Pour ces entreprises, la directive impose notamment :
- une évaluation documentée des risques,
- une sécurisation de l’infrastructure numérique,
- la maîtrise des dépendances fournisseurs,
- la mise en place de procédures de réponse aux incidents,
- une supervision accrue de leur environnement IT et OT.
Ces obligations rejoignent les enjeux structurants déjà observés dans la digitalisation industrielle : fiabilité, performance, traçabilité, disponibilité et sécurité des systèmes.
Quelles actions engager dès maintenant ?
L’ouverture du portail de pré-enregistrement représente une opportunité d’amorcer une démarche structurée. Voici les premières étapes recommandées :
1. Utiliser le simulateur ANSSI pour vérifier son statut
Cette étape clarifie rapidement si l’entreprise relève du périmètre NIS2 et de quelle catégorie.
2. Procéder au pré-enregistrement
Une démarche simple mais stratégique, qui préparera l’obligation future.
3. Réaliser un premier audit de maturité cyber
Cet audit doit couvrir :
- les accès et identités,
- les infrastructures et hébergements,
- les processus internes,
- la sécurité du système d’information et du système industriel,
- les plans d’intervention et de continuité.

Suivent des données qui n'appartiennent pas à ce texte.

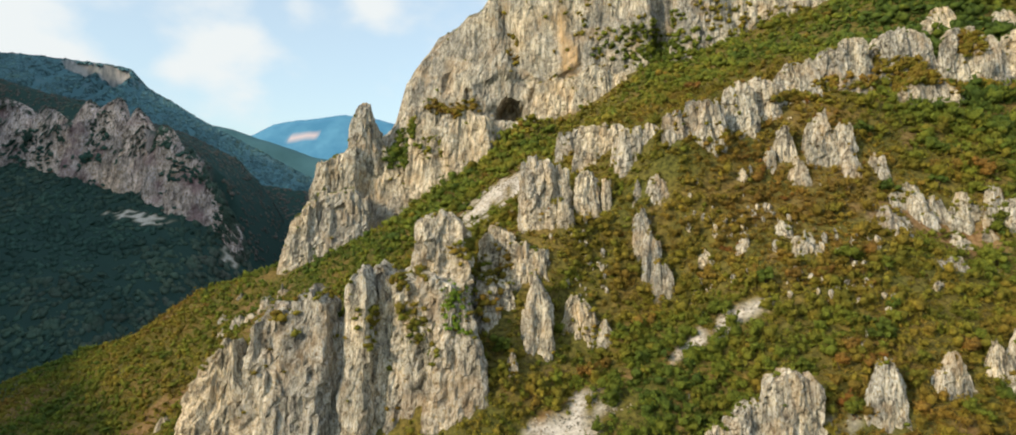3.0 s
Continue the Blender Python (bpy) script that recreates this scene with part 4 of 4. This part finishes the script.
bush("bush", 59.2, 92.0, 5.0, 0.02, "bright green leafy bush beside the scree", FRESH)
bush("bush", 61.8, 90.0, 4.2, 0.03, "bright green leafy bush beside the scree", FRESH)
bush("bush", 73.9, 95.1, 3.6, 0.72, "rust-orange autumn bush in the scrub")
bush("bush", 23.8, 131.7, 3.6, 0.66, "rust-orange autumn bush in the scrub")
bush("bush", 157.8, 123.7, 4.0, 0.80, "rust-orange autumn bush in the scrub")
bush("bush", 88.0, 90.3, 4.0, 0.30, "olive-green rounded bush on the slope")
bush("bush", 123.5, 81.5, 4.0, 0.36, "olive-green rounded bush on the slope")
bush("bush", 96.1, 84.8, 4.0, 0.40, "olive-green rounded bush on the slope")
bush("small_tree", 82.6, 114.7, 5.2, 0.10, "dark green small tree in the scrub")
bush("bush", 78.0, 118.9, 4.0, 0.24, "olive-green rounded bush on the slope")
bush("bush", 122.0, 92.9, 4.0, 0.45, "olive-green rounded bush on the slope")
bush("bush", -48.1, 118.5, 3.6, 0.30, "olive-green rounded bush on the slope")
bush("bush", -35.1, 117.0, 3.6, 0.33, "olive-green rounded bush on the slope")
bush("bush", -1.5, 112.6, 3.4, 0.50, "olive-green rounded bush on the slope")
bush("bush", 9.5, 105.7, 3.8, 0.30, "olive-green rounded bush on the slope")
bush("bush", 39.9, 109.8, 3.6, 0.28, "olive-green rounded bush on the slope")
bush("bush", 85.9, 98.1, 3.6, 0.50, "olive-green rounded bush on the slope")
bush("bush", 19.6, 131.3, 4.6, 0.72, "rust-orange autumn bush in the scrub")
bush("small_tree", 40.2, 127.1, 5.6, 0.20, "dark green small tree in the scrub")
bush("small_tree", 29.5, 136.6, 5.0, 0.20, "dark green small tree in the scrub")
bush("small_tree", -3.1, 134.1, 5.2, 0.14, "dark green small tree in the scrub")
bush("bush", 63.0, 198.5, 4.5, 0.80, "rust-orange autumn bush in the scrub")
bush("small_tree", -14.2, 231.5, 5.6, 0.14, "dark green small tree in the scrub")
bush("small_tree", -22.8, 228.8, 5.4, 0.16, "dark green small tree in the scrub")
bush("small_tree", -29.7, 231.3, 5.0, 0.14, "dark green small tree in the scrub")
bush("small_tree", -5.5, 237.3, 5.0, 0.22, "dark green small tree in the scrub")
bush("small_tree", 17.0, 268.8, 5.5, 0.16, "dark green small tree in the scrub")
bush("small_tree", 11.6, 262.0, 5.0, 0.22, "dark green small tree in the scrub")
bush("small_tree", 1.5, 253.5, 5.0, 0.20, "dark green small tree in the scrub")
bush("bush", 35.6, 237.8, 4.6, 0.30, "olive-green rounded bush on the slope")
bush("bush", 51.7, 195.5, 4.5, 0.30, "olive-green rounded bush on the slope")
bush("bush", 85.0, 127.6, 4.4, 0.30, "olive-green rounded bush on the slope")
bush("bush", 86.6, 146.8, 4.2, 0.42, "olive-green rounded bush on the slope")
# the larger shrubs that stand out of the scrub below the rib
grown = sown(14, 135, 84, 132, 6.5)
grown = grown[rng.permutation(len(grown))[:90]]
upper = sown(108, 185, 128, 200, 8.0)
upper = upper[upper[:, 0] < 10 + 0.70 * (upper[:, 1] + 100)]
grown = np.concatenate([grown, upper[rng.permutation(len(upper))[:45]]])
for bx, by, _ in grown:
    tone = float(np.clip(rng.normal(0.22, 0.13), 0.03, 0.5)) if rng.random() > 0.1 else 0.72
    kind = "dark green dense shrub in the scrub" if tone < 0.17 else "olive-green rounded shrub on the slope" if tone < 0.6 else "rust-orange autumn shrub in the scrub"
    bush("bush", float(bx), float(by), float(rng.uniform(3.2, 4.9)) * (1.25 if by > 132 else 1.0), tone, kind)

4. Documenter la gestion des risques
NIS2 exige une approche formalisée, intégrant prévention, détection et réaction.
5. Renforcer la gouvernance et les procédures internes
Rôles, responsabilités, chaîne décisionnelle, processus d’escalade : la gouvernance est un pilier majeur de la directive.
6. Vérifier la résilience opérationnelle des systèmes clés
En particulier ceux liés :
- à la production,
- à la supply chain,
- aux données sensibles,
- aux applications critiques (ERP, MES, solutions cloud).
Ces actions préparent l’entreprise à une transition sereine, conforme et maîtrisée.